Most important thing though is for Task and Task<T> to behave consistently, I think.

[dupdob]

Let me try to answer this, dealing with what I feel is more important first:

Most important thing though is for Task and Task to behave consistently, I think. Yes, of course. And this is the case now. Note that there is a difference between the two: you can check the result of Task method (which you can't for a Task return method).

On tasks that are not scheduled - is this based on Task.Status? Task statuses change -- maybe it's just not scheduled yet ? Race conditions could result in different behavior of the assertion, which would be weird. No race condition, unless in the extraordinary circumstance the user introduces them with a non-standard approach to tasks. In that case, it would have to add an explicit wait via a lambda, for example.

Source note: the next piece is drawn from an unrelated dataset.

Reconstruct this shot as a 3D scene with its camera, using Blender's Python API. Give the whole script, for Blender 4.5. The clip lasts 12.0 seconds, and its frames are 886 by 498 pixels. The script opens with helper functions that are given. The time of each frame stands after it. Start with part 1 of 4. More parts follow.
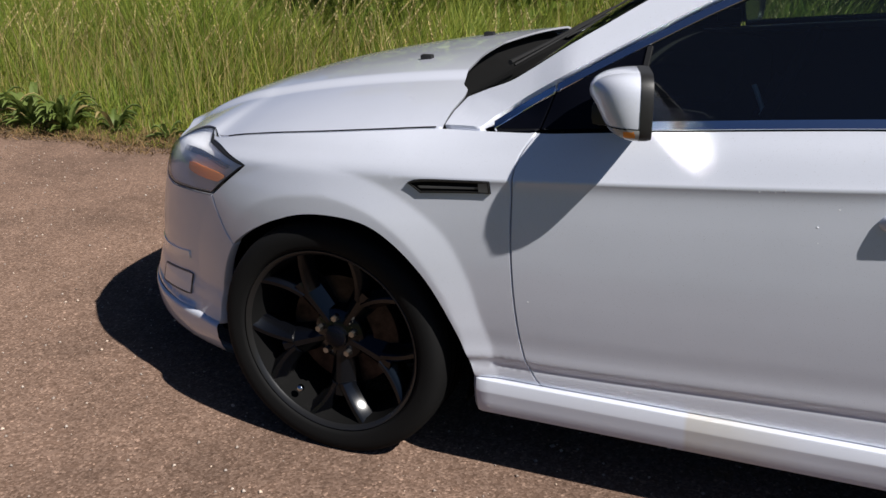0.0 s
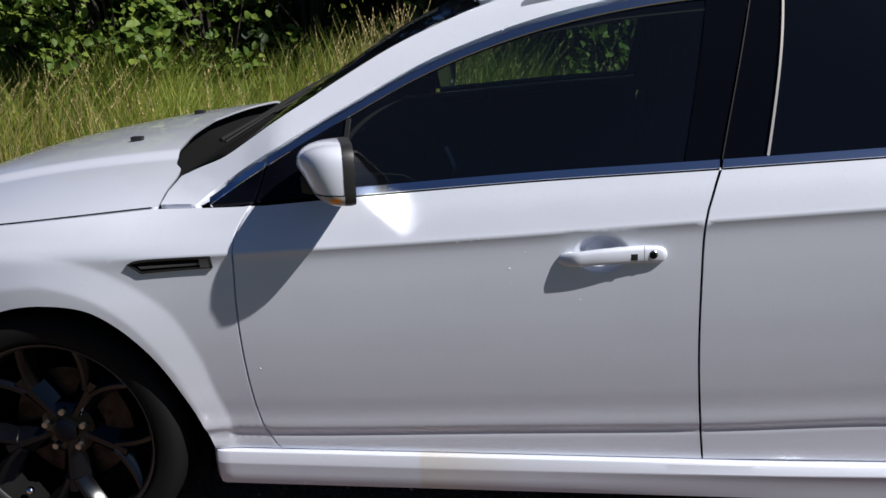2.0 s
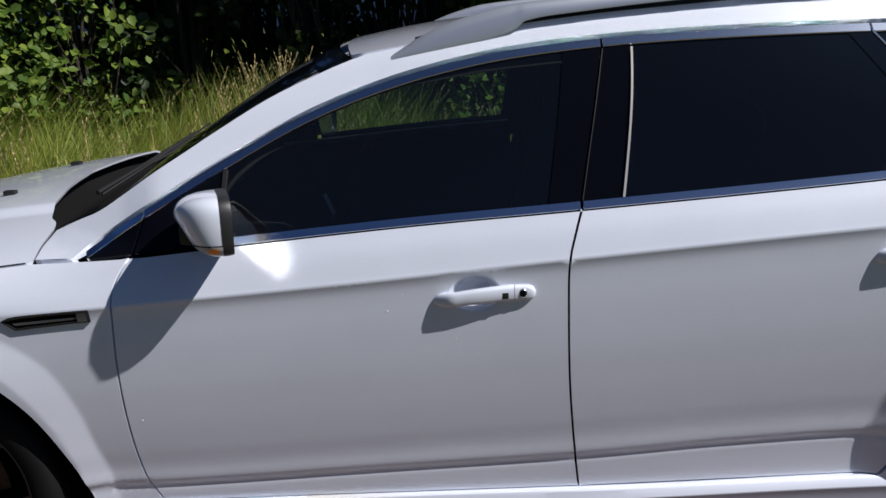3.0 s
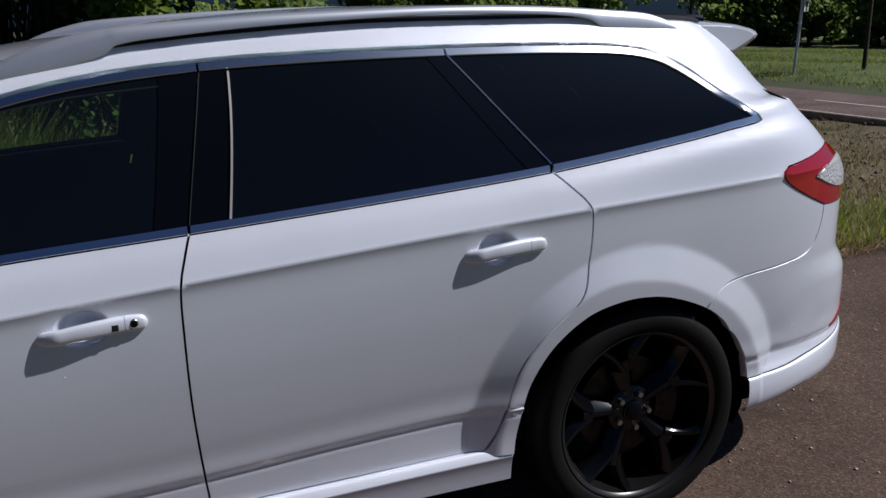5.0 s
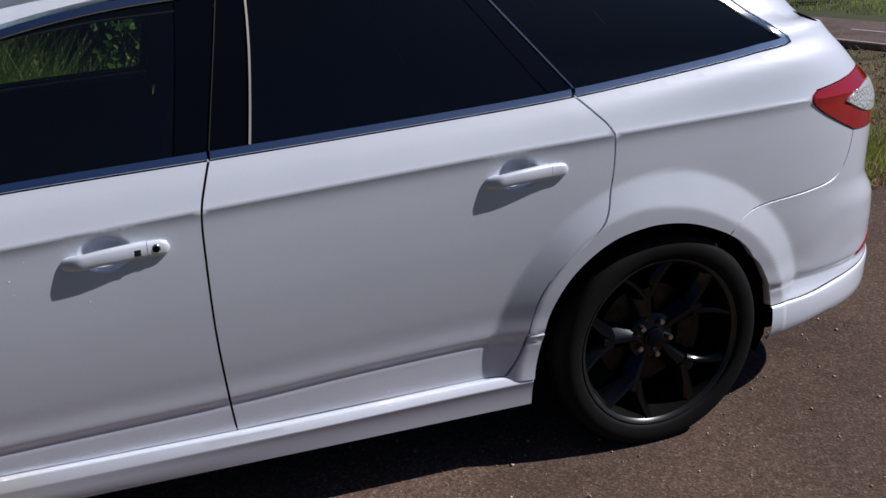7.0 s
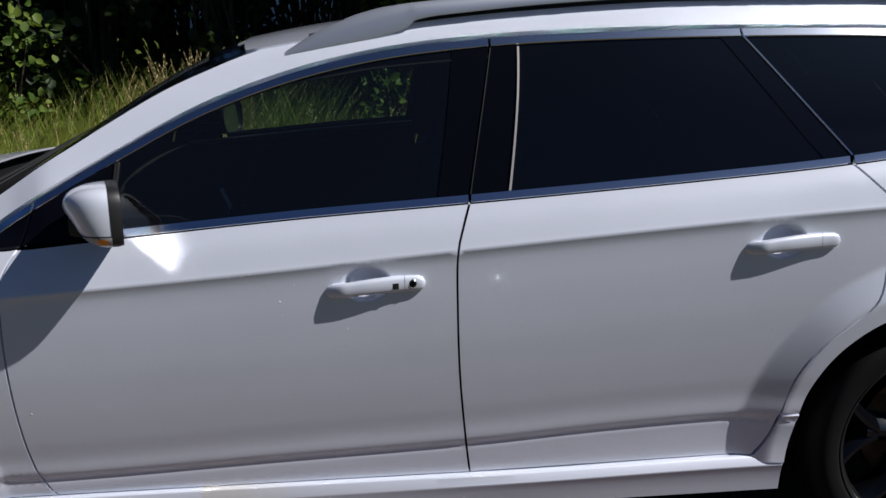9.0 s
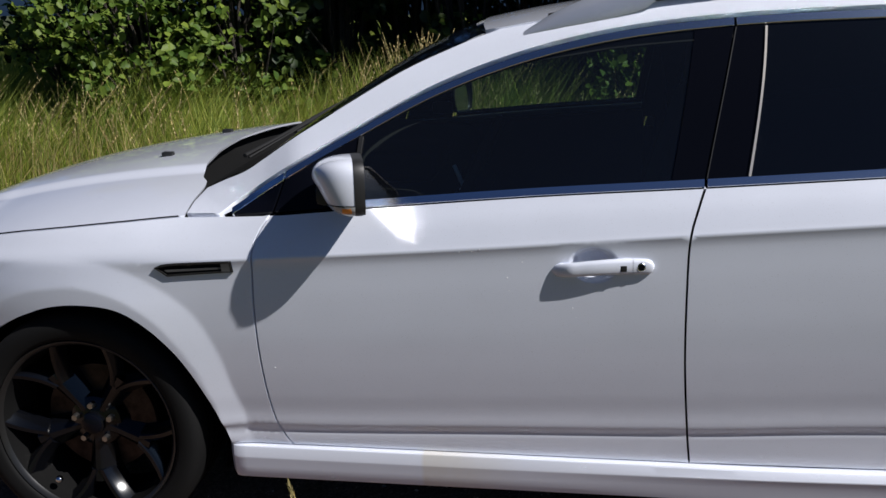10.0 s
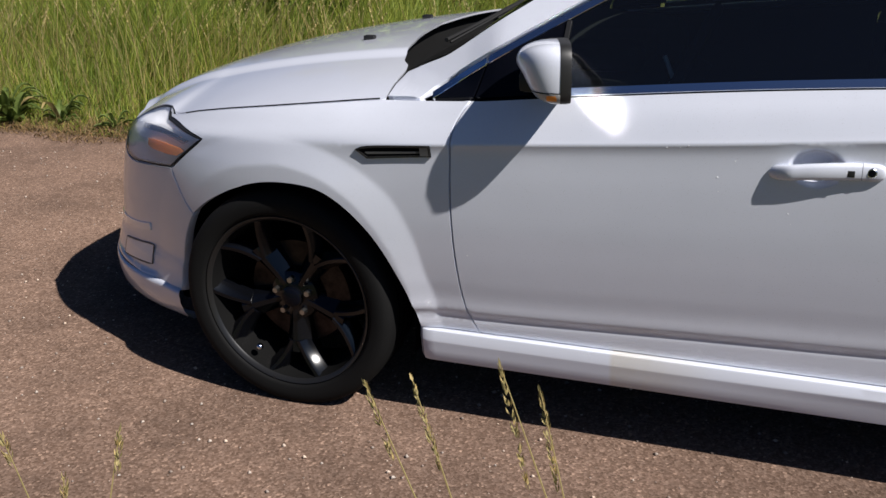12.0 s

More generally on tasks that will never complete ... You misread my example: the task I use complete properly: it does nothing. It is just that the wait is eternal because the task is not, and will not be, scheduled. I did nothing specific for non ending tasks. This is another topic You can try for your self: new Task( () => {}).Wait(); is a endless wait; while Task.Run(() => {}).Wait(); end almost instantly.

I do think there's an edge case that you may want to test the behaviour of the synchronous portion of an async method... My view is that whitebox testing of methods/functions is extremely evil and I would do nothing to support that 🤣 .

[dupdob]

Released 3.0.1 wit the fix

[bacar]

Hi - I forgot to say thanks for fixing this so promptly!